Abdelkrim was among four jihadists killed in the raid on Monday night, along with another key figure Ibrahim Ag Inawalen, known as “Bana”.
The French defence ministry said in a statement that the men were “two of the main leaders” of Al-Qaeda in the Islamic Maghreb (AQIM) and Ansar Dine.
The ministry said that the operation was “a fresh blow to armed terrorist groups in the Sahel” after the French army in December killed Ahmed el Tilemsi, the leader of the Al-Murabitoun group in Mali who had been declared a “specially designated global terrorist” by the US State Department.
Mali was shaken by a coup in 2012 which cleared the way for Tuareg separatists to seize the towns and cities of the vast northern desert.
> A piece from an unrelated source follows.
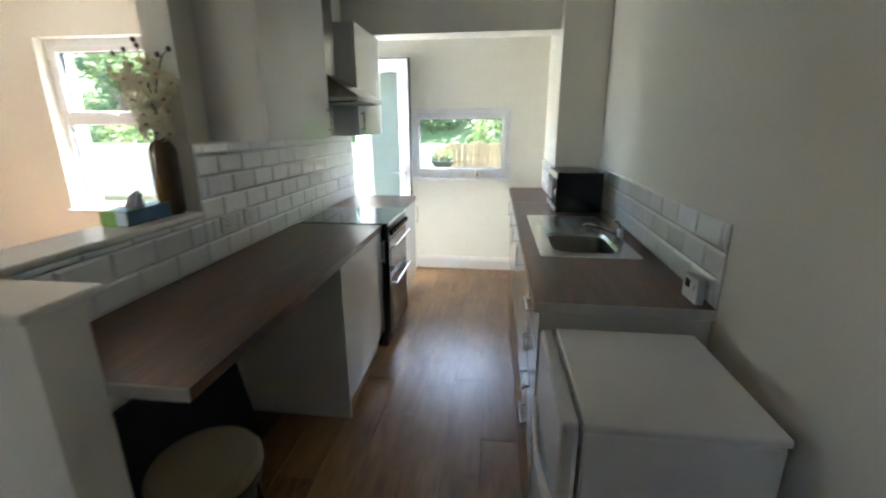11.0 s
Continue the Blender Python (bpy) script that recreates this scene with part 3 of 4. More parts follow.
# things standing in the hall behind the doorway
o = thing("vacuum_cleaner", (2.22, -0.86, 0), "red and black cylinder vacuum cleaner in the hall", "vacuum cleaner")
t = bmesh.new()
lathe(t, [(0.13, 0.07), (0.175, 0.10), (0.185, 0.22), (0.17, 0.33)], (2.22, -0.86, 0))
part("drum", t, RED, o, smooth=True)
t = bmesh.new()
lathe(t, [(0.172, 0.331), (0.178, 0.34), (0.178, 0.385), (0.15, 0.39)], (2.22, -0.86, 0))
part("band", t, TEAL, o, "dark teal band", smooth=True)
t = bmesh.new()
lathe(t, [(0.15, 0.391), (0.13, 0.43), (0.08, 0.47), (0.03, 0.475)], (2.22, -0.86, 0))
part("lid", t, RED, o, smooth=True)
t = bmesh.new()
tube(t, [(2.20, -0.86, 0.47), (2.17, -0.78, 0.56), (2.20, -0.70, 0.60), (2.28, -0.70, 0.50), (2.34, -0.78, 0.30), (2.33, -0.92, 0.12)], 0.022)
part("hose", t, HOSE, o, "grey-green hose", smooth=True)
for x, y in ((2.10, -0.76), (2.34, -0.76), (2.10, -0.96), (2.34, -0.96)):
    t = bmesh.new()
    lathe(t, [(0.02, -0.018), (0.045, -0.018), (0.045, 0.018), (0.02, 0.018)], (x, y, 0.045), axis="X")
    part("wheel", t, MATTBLACK, o, smooth=True)
o = thing("storage_crate", (2.05, -1.25, 0), "dark storage crate on the hall floor", "crate")
t = bmesh.new()
box(t, 1.86, 2.26, -1.42, -1.08, 0.0, 0.50, bevel=0.015)
part("crate", t, MATTBLACK, o)
t = bmesh.new()
box(t, 1.85, 2.27, -1.43, -1.07, 0.501, 0.53, bevel=0.008)
part("lid", t, GROUT, o, "pale grey lid")


def sack(name, c, r, scale, mat, label, cat):
    """A soft crumpled bag resting on its flattened base."""
    bm = bmesh.new()
    ball(bm, c, r, scale, 3)
    for v in bm.verts:
        v.co += v.normal * 0.035 * noise.noise(v.co * 9) + v.normal * 0.012 * noise.noise(v.co * 28)
        v.co.z = max(v.co.z, c[2] - r * scale[2] * 0.8)
    return solid(name, bm, mat, label, cat, smooth=True)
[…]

Militants linked to Al-Qaeda then overpowered the Tuareg to take control of northern Mali for nearly 10 months, imposing a brutal interpretation of Islamic law with punitive amputations and executions.
A French-led military offensive ousted the militants but the country remains deeply divided, with the Tuareg and Arab populations of the north accusing sub-Saharan ethnic groups in the more prosperous south of marginalising them.
Northern Mali has seen an upsurge in attacks by pro-government militias and various factions of the Tuareg-led rebellion, leaving many dead on both sides.
The government and several armed groups signed a peace accord on Friday in a ceremony attended by numerous heads of state but which was missing the crucial backing of the main Tuareg-led rebel groups.
France has kept 1,000 troops in northern Mali since operation Serval ousted the Islamist rebels, as part of a wider counter-terrorism operation.
The new operation, nicknamed Barkhane, is taking place across Mauritania, Mali, Burkina Faso, Niger and Chad and involves a total 3,000 French troops.
An 11,000-strong UN peacekeeping force MINUSMA has also been present in Mali since July 2013 to oversee the stabilisation of the country.